The national federal and state settlement totaling $425 million dollars resolves allegations that Cephalon engaged in a scheme to promote the drugs Provigil, Gabitril and Actiq for uses not approved by the Food and Drug Administration (“FDA”), called “off-label” uses:

Provigil: Although FDA-approved to treat only narcolepsy and sleep disorders, Cephalon marketed Provigil for many other uses including to treat sleepiness, tiredness, decreased activity, lack of energy, fatigue, depression, schizophrenia, multiple sclerosis, Parkinson’s disease and ADHD.

Gabitril: Although FDA-approved only as a partial treatment for seizures, Cephalon marketed Gabitril as a remedy for anxiety, insomnia and pain. Following reports of seizures in patients taking Gabitril who did not have epilepsy, the FDA required Cephalon to send a warning to physicians advising them of the risks of seizures in connection with off-label Gabitril use.

Actiq: Although FDA-approved only to treat opioid-tolerant cancer patients (or those patients for whom morphine-based painkillers are no longer effective), Cephalon marketed Actiq, an opioid with a risk of addiction and abuse, to general practitioners and internists for injuries and conditions including migraines, sickle-cell pain crises, injuries, and in anticipation of changing wound dressing or radiation therapy.

Although it is legal for physicians to prescribe drugs for off-label uses, it is illegal for pharmaceutical manufacturers to promote off-label uses. Cephalon’s off-label marketing campaign included: (1) having a publication strategy that subsidized the production and dissemination of reports favorable to off-label uses, knowing that they had no scientific value; (2) having a sales program that provided incentives to sales staff to promote off-label uses; and (3) rewarding high prescribing doctors with grants, speakerships and preceptorships. In addition, Cephalon sponsored Continuing Medical Education (“CME”) programs to fund expensive vacations for physicians and disseminated off-label promotional literature to physicians at these CMEs. Cephalon’s improper off-label marketing of these three drugs and the company’s payment of illegal remuneration to physicians to induce them to prescribe these drugs resulted in losses to the state Medicaid programs.

This settlement reimburses the federal government and the participating states for excessive amounts paid by the Medicaid program as a result of Cephalon’s improper off-label marketing campaign.
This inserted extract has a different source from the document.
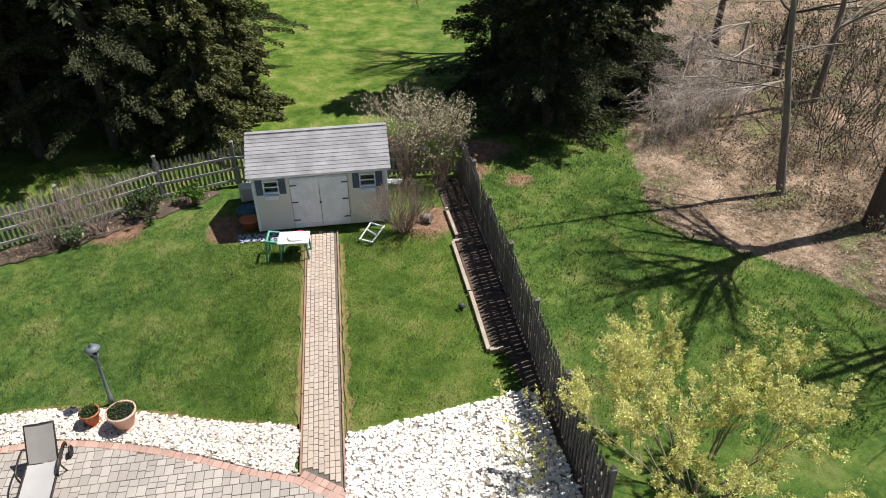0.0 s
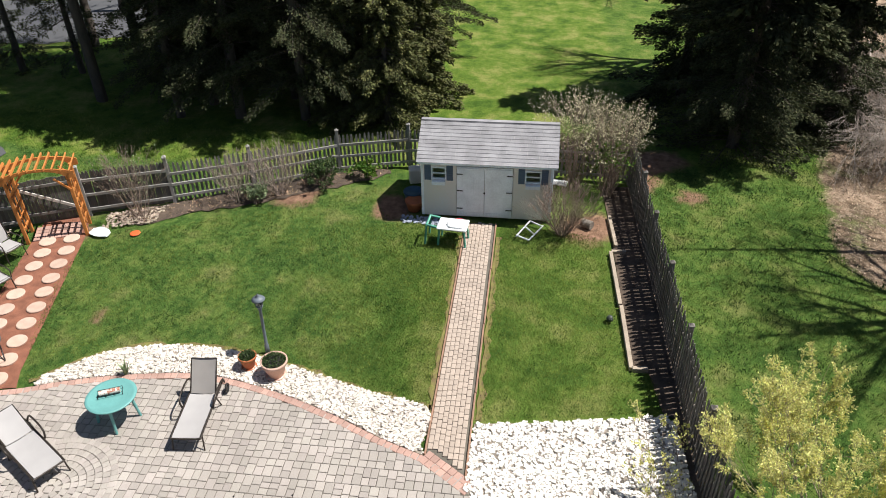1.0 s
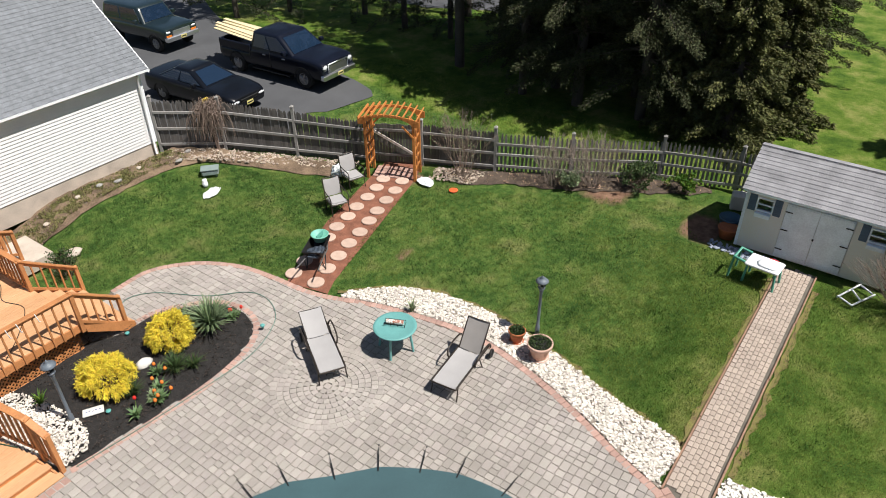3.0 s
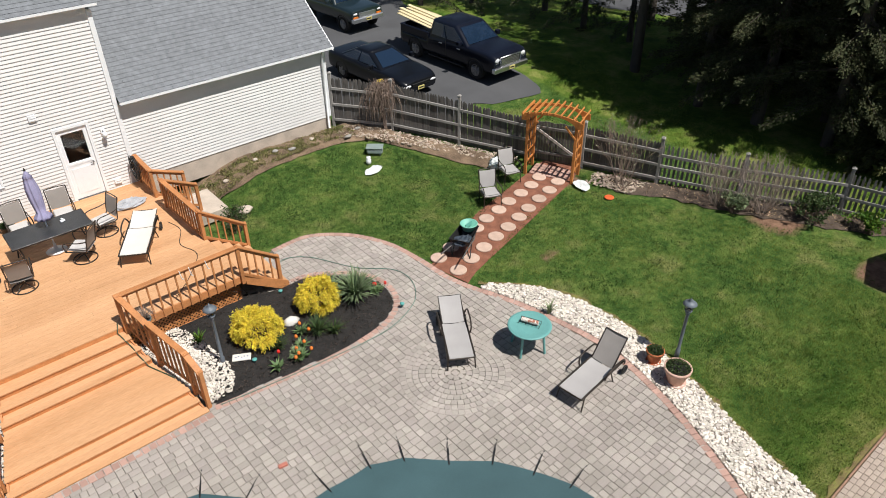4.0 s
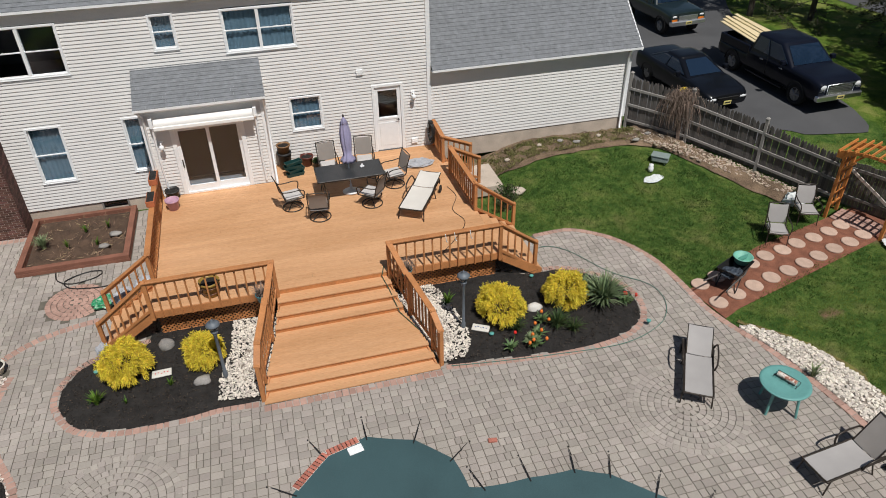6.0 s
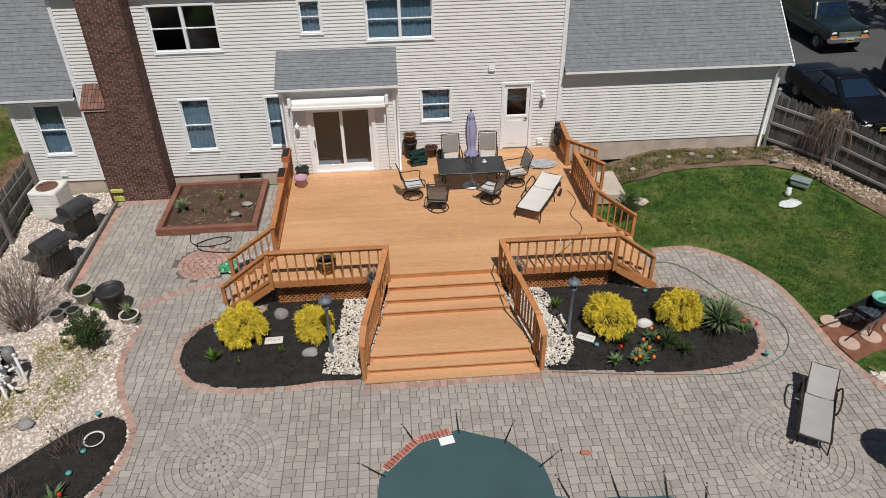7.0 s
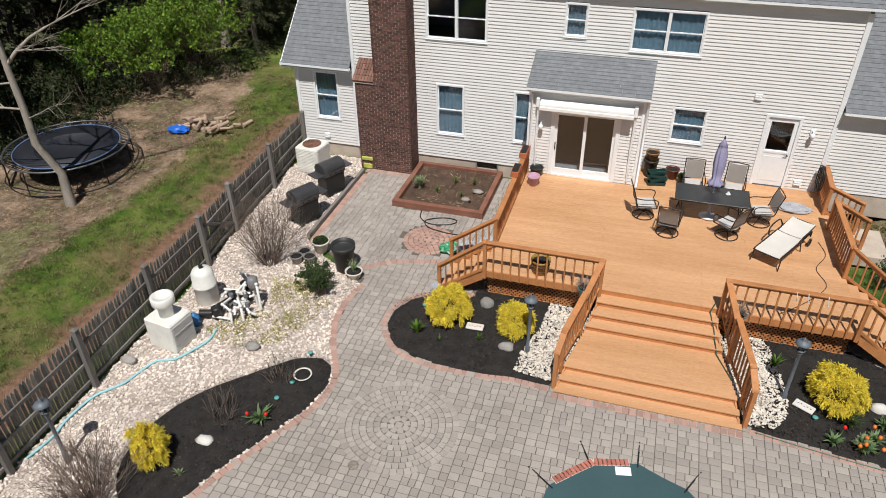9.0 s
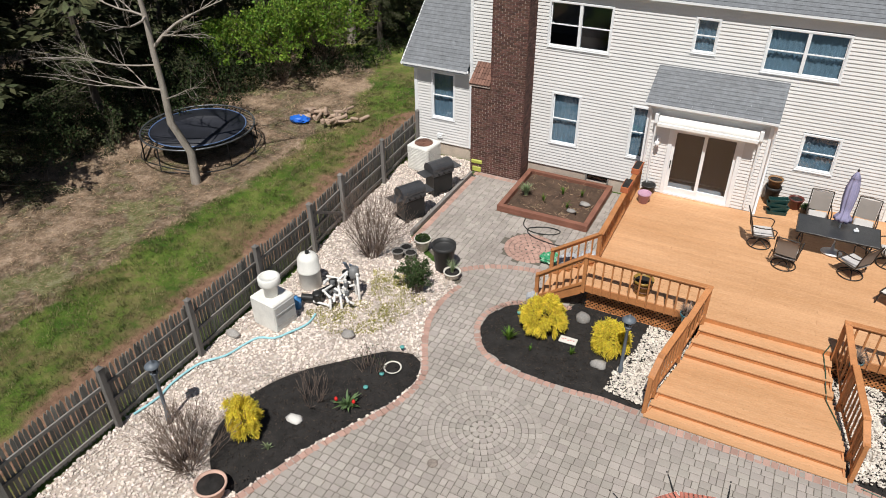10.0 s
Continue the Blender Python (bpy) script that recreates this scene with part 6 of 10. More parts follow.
def grow(b, at, d, length, radius, depth, r, tips, spread=0.7, up=0.15, kids=(2, 3), shrink=0.72, seg=3, wob=0.16, sides=5):
    """A branch and, from it, its smaller branches; the ends are collected in tips."""
    pts, rad, p, v = [at], [radius], Vector(at), Vector(d).normalized()
    for i in range(seg):
        v = (v + Vector((r.uniform(-wob, wob), r.uniform(-wob, wob), r.uniform(-wob, wob) + up * 0.15))).normalized()
        p = p + v * length / seg
        pts.append(p.copy())
        rad.append(max(0.003, radius * (1 - 0.42 * (i + 1) / seg)))
    b.tube(pts, rad, (sides if radius > 0.05 else 4) if radius > 0.02 else 3, caps=False)
    if depth <= 0:
        tips += [(q, v.copy()) for q in pts[1:]]
        return
    for _ in range(r.randint(*kids)):
        k = r.randint(1, len(pts) - 1)
        w = (v + Vector((r.uniform(-1, 1), r.uniform(-1, 1), r.uniform(-0.6, 0.9))) * spread + Vector((0, 0, up))).normalized()
        grow(b, pts[k], w, length * shrink * r.uniform(0.75, 1.15), rad[k] * 0.66, depth - 1, r, tips, spread, up, kids, shrink, seg, wob, sides)
    grow(b, pts[-1], v, length * shrink, rad[-1] * 0.9, depth - 1, r, tips, spread, up, kids, shrink, seg, wob, sides)


BARK_GREY = mat("grey_bark", (0.20, 0.175, 0.15), 0.95, var=0.3, scale=3, fine=25, bump=0.5, size=0.02, stretch=(3, 3, 0.6))
BARK_DARK = mat("dark_bark", (0.085, 0.070, 0.058), 0.95, var=0.3, scale=3, fine=25, bump=0.5, size=0.02, stretch=(3, 3, 0.6))
BARK_PALE = mat("pale_bark", (0.34, 0.30, 0.26), 0.95, var=0.3, scale=3, fine=25, bump=0.5, size=0.02, stretch=(3, 3, 0.6))
TWIG = mat("twig", (0.21, 0.155, 0.125), 0.95, var=0.2, bump=0)
DEAD = mat("bleached_wood", (0.42, 0.36, 0.32), 0.95, var=0.3, bump=0)
TWIG_PALE = mat("pale_twig", (0.30, 0.235, 0.20), 0.95, var=0.2, bump=0)
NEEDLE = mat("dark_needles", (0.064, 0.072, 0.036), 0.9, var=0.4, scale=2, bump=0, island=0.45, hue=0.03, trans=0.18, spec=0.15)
# brighter copy of the needles: sunlight on the grove's edge, in the colour
NEEDLE_LIT = mat("sunlit_needles", (0.105, 0.112, 0.036), 0.8, var=0.35, scale=2, bump=0, island=0.4, hue=0.025, trans=0.2)
LEAF_GREEN = mat("fresh_leaves", (0.105, 0.200, 0.024), 0.7, var=0.3, scale=2, bump=0, island=0.35, hue=0.03, trans=0.35)
LEAF_WILD = mat("wild_leaves", (0.175, 0.285, 0.035), 0.7, var=0.35, scale=1.2, bump=0, island=0.4, hue=0.03, trans=0.35)
LEAF_YELLOW = mat("yellow_green_leaves", (0.68, 0.66, 0.24), 0.7, var=0.25, scale=2, bump=0, island=0.3, hue=0.025, trans=0.4)
LEAF_GOLD = mat("golden_foliage", (0.76, 0.62, 0.065), 0.75, var=0.3, scale=4, bump=0, island=0.3, hue=0.02, trans=0.25)
LEAF_PALE = mat("pale_green_leaves", (0.24, 0.30, 0.16), 0.7, var=0.25, scale=4, bump=0, island=0.25, hue=0.02, trans=0.25)
LEAF_DARK = mat("deep_green_leaves", (0.05, 0.085, 0.025), 0.7, var=0.3, scale=4, bump=0, island=0.3, hue=0.03, trans=0.2)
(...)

Additionally, Cephalon entered into a Corporate Integrity Agreement with the Department of Health and Human Services’ Office of the Inspector General, requiring strict scrutiny of its future marketing and sales practices.

A team from the National Association of Medicaid Fraud Control Units participated in the investigation and represented the interests of the states during negotiations with Cephalon, Inc. Team members included representatives from South Carolina, New Jersey, Ohio, Oregon and Virginia. The Maryland Medicaid Fraud Control Unit, which is in the Attorney General’s Office, assisted in the settlement of the claims of the Maryland Medicaid program.